We like to live our lives in the light. We like to think of God’s power as this transcendent, supernatural thing. We like to set up shop on mountaintops and when the darkness comes for us, as it will for all of us at some point or another, we run from it.

But there are gifts to both darkness and light. There is a strength to living life that has both joy and pain, both certainty and confusion. Because God is in it all. God is in our good times, in our sunny days, of course. But God is also in our darkness, seeking us out, sharing enough divine power with us to get us through.

Transfiguration moments are rare. I pray that you get a few in your life; moments where you see Christ’s glory, hear God’s voice, feel the warmth of the sun on your face.

But I know that most of life is lived in the valley. Most of life is lived in the shadows. Most of life is lived without that clear voice of God telling us exactly what to do, or that radiant face of Jesus filling us with awe. Mostly we just muddle through as best we can, and we call out for help when we need it, and we pray there is someone there who can heal us. Who can listen to us. Who can help us share the load. Who can stay with us until the dawn breaks again.

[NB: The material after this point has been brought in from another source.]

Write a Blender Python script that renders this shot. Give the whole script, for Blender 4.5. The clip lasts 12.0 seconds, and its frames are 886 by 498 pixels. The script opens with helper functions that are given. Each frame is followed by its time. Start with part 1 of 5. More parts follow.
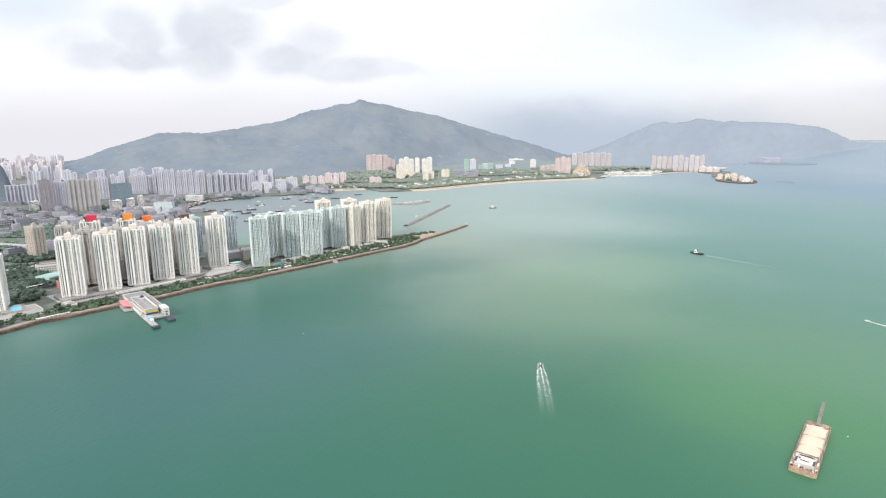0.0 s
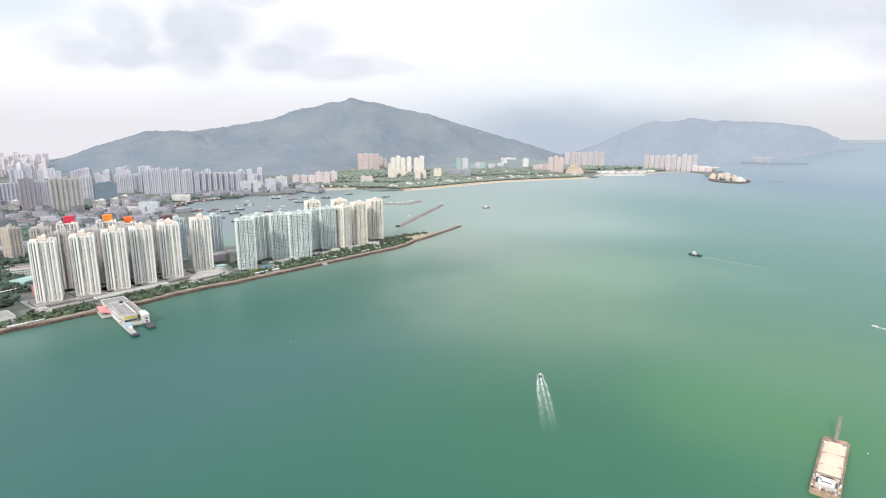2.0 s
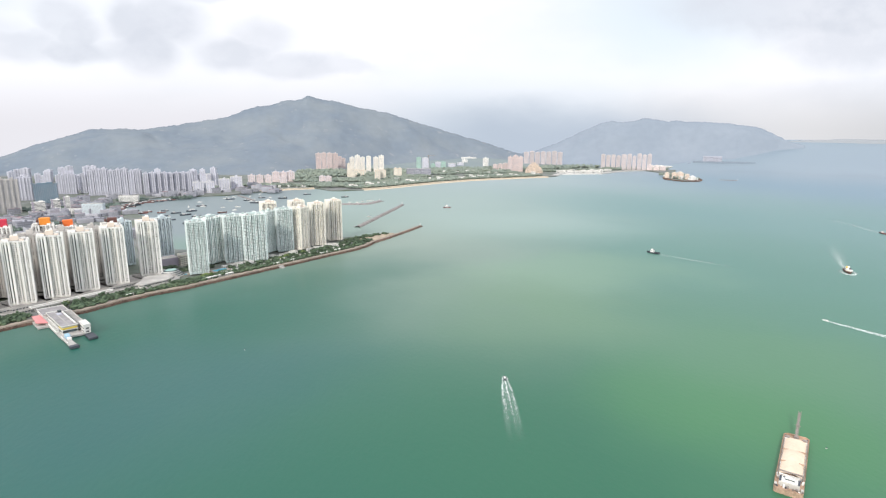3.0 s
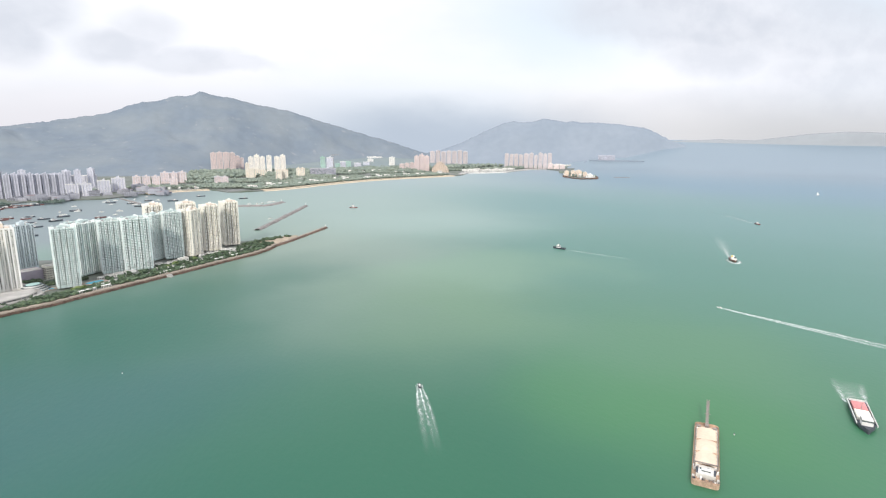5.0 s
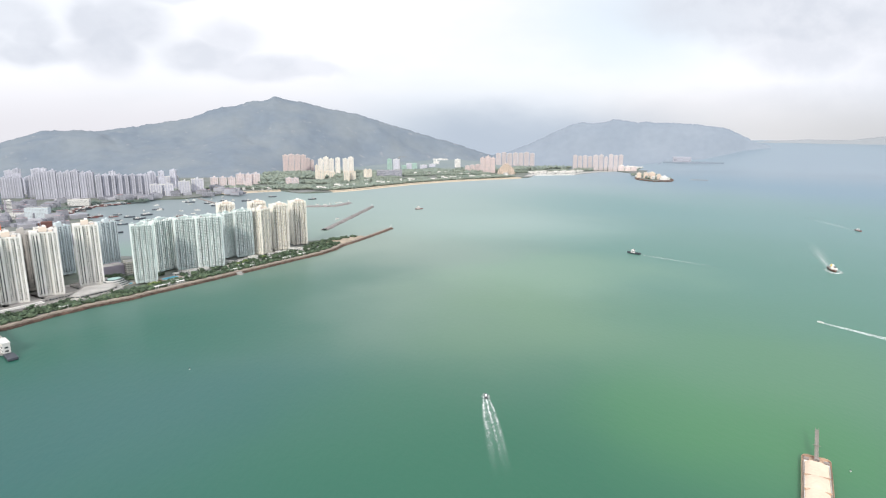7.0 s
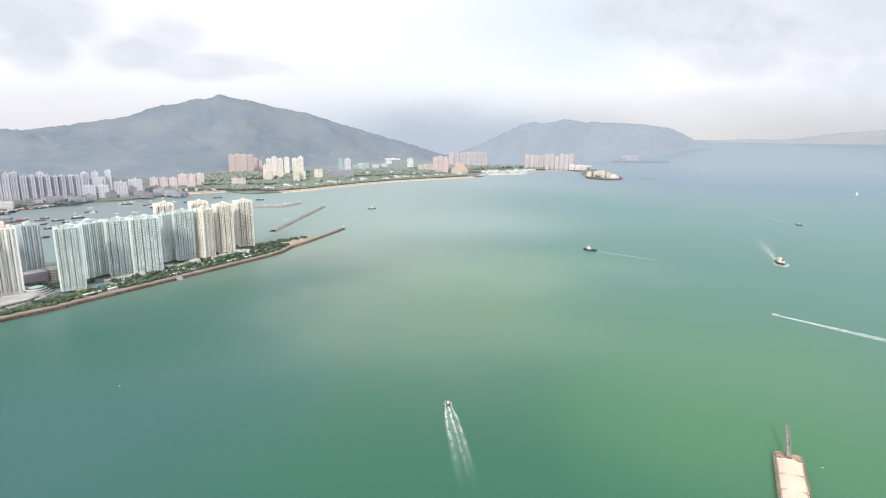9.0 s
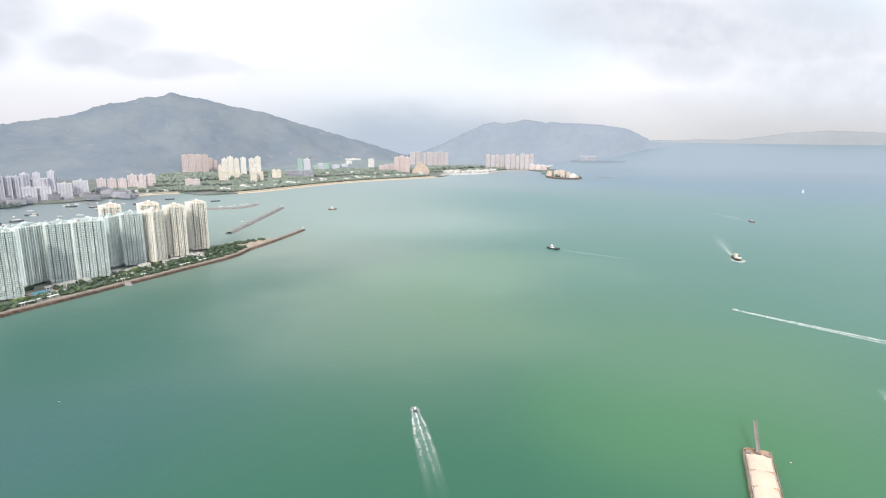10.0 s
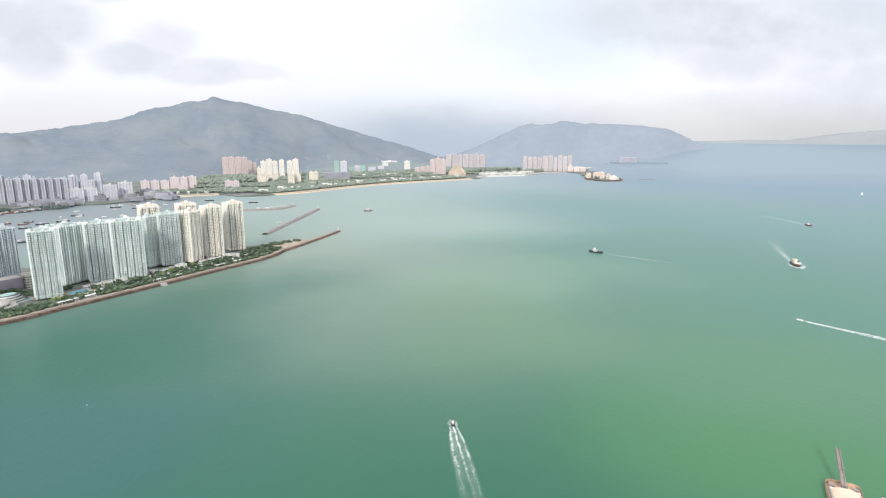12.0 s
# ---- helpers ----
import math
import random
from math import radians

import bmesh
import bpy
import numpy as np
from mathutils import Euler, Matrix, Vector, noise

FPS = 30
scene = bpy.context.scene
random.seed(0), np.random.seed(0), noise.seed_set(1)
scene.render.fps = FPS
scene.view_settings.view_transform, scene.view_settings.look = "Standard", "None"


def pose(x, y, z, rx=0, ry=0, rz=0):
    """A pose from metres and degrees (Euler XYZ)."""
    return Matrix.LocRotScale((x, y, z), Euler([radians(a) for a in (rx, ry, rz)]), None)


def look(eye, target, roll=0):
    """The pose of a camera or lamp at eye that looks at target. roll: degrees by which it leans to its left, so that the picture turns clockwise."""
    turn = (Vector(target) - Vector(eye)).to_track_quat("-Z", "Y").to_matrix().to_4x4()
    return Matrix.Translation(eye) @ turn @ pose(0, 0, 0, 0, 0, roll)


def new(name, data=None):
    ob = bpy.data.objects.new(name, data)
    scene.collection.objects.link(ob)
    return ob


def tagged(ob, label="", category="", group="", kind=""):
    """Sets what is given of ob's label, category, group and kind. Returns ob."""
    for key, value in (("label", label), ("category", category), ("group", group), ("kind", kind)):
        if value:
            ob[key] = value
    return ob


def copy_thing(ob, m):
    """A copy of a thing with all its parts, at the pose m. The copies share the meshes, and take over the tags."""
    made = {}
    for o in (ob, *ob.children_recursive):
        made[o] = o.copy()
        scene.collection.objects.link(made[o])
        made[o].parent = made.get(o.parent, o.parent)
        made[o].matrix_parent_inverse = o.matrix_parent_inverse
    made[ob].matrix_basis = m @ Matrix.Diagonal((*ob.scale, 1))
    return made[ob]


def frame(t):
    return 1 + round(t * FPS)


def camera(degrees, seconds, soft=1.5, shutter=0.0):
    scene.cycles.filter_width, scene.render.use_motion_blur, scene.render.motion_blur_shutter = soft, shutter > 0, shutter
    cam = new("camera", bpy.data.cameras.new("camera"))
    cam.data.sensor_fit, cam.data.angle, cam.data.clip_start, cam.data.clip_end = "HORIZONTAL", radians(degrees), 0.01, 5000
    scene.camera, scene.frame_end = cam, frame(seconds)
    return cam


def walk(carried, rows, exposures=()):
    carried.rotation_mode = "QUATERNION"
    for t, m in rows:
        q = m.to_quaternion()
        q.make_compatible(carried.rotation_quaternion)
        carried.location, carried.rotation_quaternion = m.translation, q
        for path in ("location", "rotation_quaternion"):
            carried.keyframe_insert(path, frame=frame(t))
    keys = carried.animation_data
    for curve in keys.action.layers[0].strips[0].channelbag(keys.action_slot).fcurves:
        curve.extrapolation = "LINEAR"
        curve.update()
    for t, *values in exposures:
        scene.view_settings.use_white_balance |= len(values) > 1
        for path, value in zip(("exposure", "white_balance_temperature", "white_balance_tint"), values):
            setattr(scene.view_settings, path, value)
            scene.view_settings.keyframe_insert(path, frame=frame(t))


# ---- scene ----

And if we have only learned how to see the face of Christ in the light, we might miss that Christ has been with us, as those companions in the darkness, all along.

The power of God can be seen in the light, but I have felt it most strongly in the darkness, when I have felt as lost and overwhelmed as that little boy must have, and yet someone comes along to care for me. To notice me in that darkness.

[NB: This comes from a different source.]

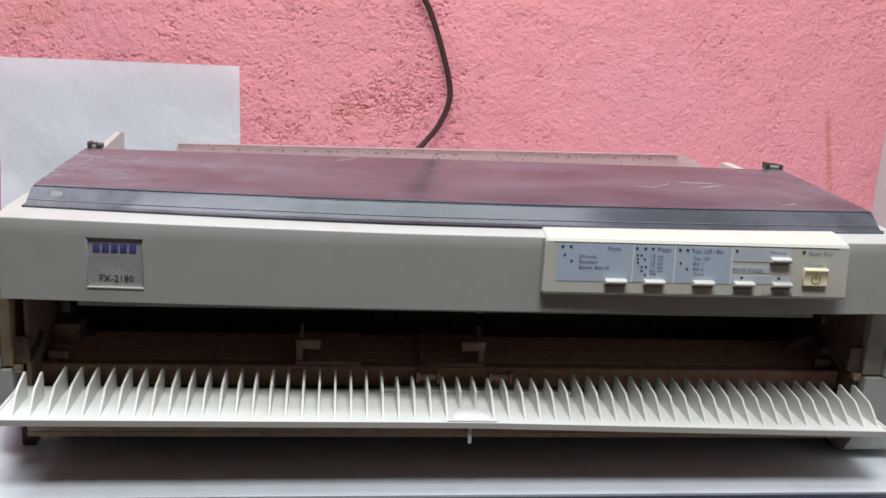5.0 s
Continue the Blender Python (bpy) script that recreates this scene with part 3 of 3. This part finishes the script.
# brackets at both ends of the opening
for s in (-1, 1):
    if s < 0:
        bracket = part("end_bracket", box(-0.2900, -0.2710, 0.085, 0.105, 0.0530, 0.0712, 0.001), DARKBROWN, printer, "dirty brown end bracket")
        part("bracket_step", box(-0.2708, -0.2625, 0.088, 0.102, 0.0530, 0.0610, 0.001), DARKBROWN, bracket)
        arm = ((0.2815, 0.0400, 0.0780), (0.2845, 0.0385, 0.0705), (0.2915, 0.0375, 0.0580))
    else:
        bracket = part("end_bracket", extrude_y([(0.2540, 0.0530), (0.2565, 0.0575), (0.2680, 0.0655), (0.2785, 0.0705), (0.2852, 0.0690), (0.2895, 0.0600), (0.2895, 0.0530)], 0.086, 0.100, 0.001), DARKBROWN, printer, "sloping dirty brown end bracket")
        part("bracket_step", box(0.2795, 0.2890, 0.070, 0.0855, 0.0530, 0.0640, 0.001), DARKBROWN, bracket)
        arm = ((0.2655, 0.0405, 0.0735), (0.2715, 0.0395, 0.0700), (0.2740, 0.0385, 0.0665), (0.2825, 0.0375, 0.0575))
    part("bracket_block", box(*sorted((s * 0.2740, s * 0.2880)), 0.0640, 0.0690, 0.0525, 0.0590, 0.001), DARKBROWN, bracket)
    part("latch_arm", bev(loft([[(s * (x + dx), y, z + dz) for dx, dz in ((0, 0), (0.0030, 0.0012), (0.0030, 0.0050), (0, 0.0038))] for x, y, z in arm]), 0.0003), BLACK, printer, "black latch arm")
    xo, xi = (0.2996, 0.2900) if s < 0 else (0.2920, 0.2817)
    part("latch_plate", box(*sorted((s * xo, s * xi)), 0.0330, 0.0366, 0.0612, 0.0797, 0.0008), GRIMESHADE, printer, "dirty brown latch plate")
    part("latch_block", box(*sorted((s * xo, s * (xi + 0.0046))), 0.0305, 0.0366, 0.0550, 0.0606, 0.0008), AGED, printer, "beige latch block")
    part("bar_end", box(*sorted((s * 0.2690, s * 0.2745)), 0.0560, 0.0600, 0.0893, 0.1120, 0.0006), DARKGREY, printer)

# hinges, rear paper guide and edge guides
for x0, x1 in ((-0.2905, -0.2790), (0.2785, 0.2945)):
    zb = 0.1795 if x0 < 0 else 0.1828
    h = part("cover_hinge", join(box(x0, x1, 0.1985, 0.206, 0.1502, zb, 0.0006), box(x0, x0 + 0.003, 0.200, 0.209, zb, zb + 0.0055, 0.0008), box(x1 - 0.004, x1, 0.200, 0.209, zb, zb + 0.0040, 0.0008), box(x0 + 0.003, x1 - 0.004, 0.202, 0.208, zb - 0.001, zb + 0.0048, 0.0008)), DARKGREY, printer, "dark plastic cover hinge")
    part("hinge_pin", box(x0 + 0.0038, x1 - 0.0045, 0.1992, 0.2018, zb + 0.0004, zb + 0.0032, 0.0005), BARGREY, h, "dusty grey pin")
o = [(-0.2255, 0.1502), (-0.2255, 0.1775), (-0.2240, 0.1818), (0.2090, 0.1879), (0.2170, 0.1870), (0.2330, 0.1790), (0.2395, 0.1700), (0.2395, 0.1502)]
rear = part("rear_paper_guide", extrude_y(o, 0.2290, 0.2325, 0.0006), CLEARISH, printer, "dusty clear plastic paper guide")
part("guide_rim", bev(loft([[(x, y, 0.0141 * (x + 0.2240) + z) for y, z in ((0.2270, 0.1812), (0.2326, 0.1812), (0.2326, 0.1824), (0.2270, 0.1824))] for x in (-0.2235, 0.2085)]), 0.0003), CLEARISH, rear, "pale folded rim")
for i, x in enumerate((-0.196, -0.176, -0.150, -0.138, -0.120, -0.100, -0.092, -0.060, -0.050, -0.034, -0.008, 0.008, 0.046, 0.098, 0.108, 0.132, 0.150, 0.182)):
    part("tick", box(x, x + (0.0034 if i % 3 else 0.0018), 0.2283, 0.2289, 0.1774 + 0.0139 * (x + 0.2255), 0.1788 + 0.0139 * (x + 0.2255)), TICKINK, rear)
part("edge_guide", loft([[(x, y, z) for y, z in ((0.21, 0.1502), (0.21, 0.1685), (0.325, 0.1772), (0.335, 0.1745), (0.335, 0.1502))] for x in (-0.2960, -0.2905)]), CREAM, printer, "cream edge guide")
part("edge_guide", loft([[(x, y, z) for y, z in ((0.26, 0.1502), (0.26, 0.1690), (0.325, 0.1690), (0.335, 0.1502))] for x in (0.2900, 0.2990)]), BEZEL, printer, "cream edge guide")

# ---- open front tray ----
PITCH = 0.0105
FLOOR_Z = 0.0405


def sag(x, y, z):
    """Bends the tray to fit the camera's view: it droops towards both ends, hangs lower on one side and stands a little
    askew.
    """
    return (x, y + 0.0094 * x, z - 0.0090 * abs(x) - 0.0154 * x)


def bent(bm):
    for v in bm.verts:
        v.co = sag(*v.co)
    return bm


cols = spread(-0.2994, 0.2945, 58)
prof = [(-0.0112, FLOOR_Z - 0.0042), (-0.0116, FLOOR_Z), (-0.0108, FLOOR_Z + 0.0008), (-0.0080, FLOOR_Z + 0.0010), (0.0400, FLOOR_Z + 0.0012), (0.0405, FLOOR_Z - 0.0014), (-0.0082, FLOOR_Z - 0.0016), (-0.0090, FLOOR_Z - 0.0042)]
tray = part("front_tray", bent(loft([[(x, y, z) for y, z in prof] for x in cols])), TRAYM, printer, "white plastic ribbed tray folded open")
for s in (-1, 1):
    xe = -0.2992 if s < 0 else 0.2943
    part("end_rim", bent(loft([[(xe - s * x, y, z) for x, z in ((0.0022, FLOOR_Z + 0.0002), (0.0, FLOOR_Z + 0.0002), (0.0002, FLOOR_Z + 0.0022), (0.0018, FLOOR_Z + 0.0022))] for y in (-0.0100, 0.0395)])), TRAYM, tray)
part("back_strip", bent(box(-0.0575, 0.0790, 0.0340, 0.0404, FLOOR_Z + 0.0012, FLOOR_Z + 0.0042, 0.0005)), TRAYM, tray)
# made-up brown plate: less white bounce onto the table below
part("tray_underside", bent(box(-0.2970, 0.2920, -0.0060, 0.0390, FLOOR_Z - 0.0058, FLOOR_Z - 0.0030)), BROWN, tray, "unseen brown plate added to darken the tray's shadow")
for k in range(56):
    i = k - 27.5
    x = i * PITCH
    if abs(i) < 1:
        o = [(0.0085, 0.0), (0.0088, 0.0045), (0.0110, 0.0125), (0.0330, 0.0148), (0.0345, 0.0130), (0.0345, 0.0)]
    elif i > 26:
        o = [(-0.0096, 0.0), (0.0040, 0.0104), (0.0085, 0.0134), (0.0310, 0.0176), (0.0322, 0.0164), (0.0322, 0.0)]
    elif i < -26:
        o = [(-0.0090, 0.0), (0.0020, 0.0110), (0.0060, 0.0140), (0.0210, 0.0190), (0.0225, 0.0180), (0.0225, 0.0)]
    else:
        low = -0.0555 < x < 0.075
        zt, yt = (0.0152, 0.0320) if low else (0.0166, 0.0375)
        o = [(-0.0096, 0.0), (0.0088, 0.0122), (0.0100, 0.0131), (0.0118, 0.0137), (yt, zt), (yt + 0.0012, zt - 0.0010), (yt + 0.0012, 0.0)]
    w = 0.00075
    bm = loft([[(x + d, y, FLOOR_Z + z) for y, z in o] for d in (-w, w)])
    part("rib", bent(bm), TRAYM, tray)
# finger tab and its fin
tab = [(-0.0160, -0.0113), (0.0172, -0.0113), (0.0140, -0.0030), (-0.0132, -0.0030)]
part("finger_tab", bent(bev(loft([[(x, y, z) for x, y in tab] for z in (FLOOR_Z + 0.0003, FLOOR_Z + 0.0014)]), 0.0003)), TRAYM, tray, "pull tab")
bm = bmesh.new()
crown = None
for ring_i in range(5):
    f = 1 - ring_i / 4
    row = [bm.verts.new((0.0005 + 0.0125 * f * math.cos(a), -0.0109 + 0.0172 * f * math.sin(a), FLOOR_Z + 0.0016 + 0.0016 * (1 - f * f) * math.sin(a))) for a in [math.pi * i / 16 for i in range(17)]]
    if crown:
        for i in range(16):
            bm.faces.new((crown[i], crown[i + 1], row[i + 1], row[i]))
    crown = row
bmesh.ops.remove_doubles(bm, verts=bm.verts[:], dist=0.00001)
bmesh.ops.solidify(bm, geom=bm.faces[:], thickness=0.0004)
part("finger_dish", bent(bm), BRIGHTWHITE, tray, "raised half-round finger rest")
part("tab_fin", bent(loft([[(x, y, z) for y, z in ((-0.0090, FLOOR_Z - 0.0054), (0.0050, FLOOR_Z - 0.0054), (-0.0050, 0.0245), (-0.0085, 0.0242))] for x in (-0.0012, 0.0010)])), TRAYM, tray)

God is real to me because I have seen God in the darkness and in the light. That’s the power of chiaroscuro. It makes things real.

We are shifting now from the season of Epiphany into the season of Lent, which is traditionally a season of darkness, of lengthening shadows. And as we descend into the valley, and prepare to face head on our own fears, our own demons, our own worries, that we will remember this timeless truth:

God is with us.

Though we walk through the valley—even the valley of the shadow of death—God is with us.

To God be the glory, in the darkness and the light. Amen.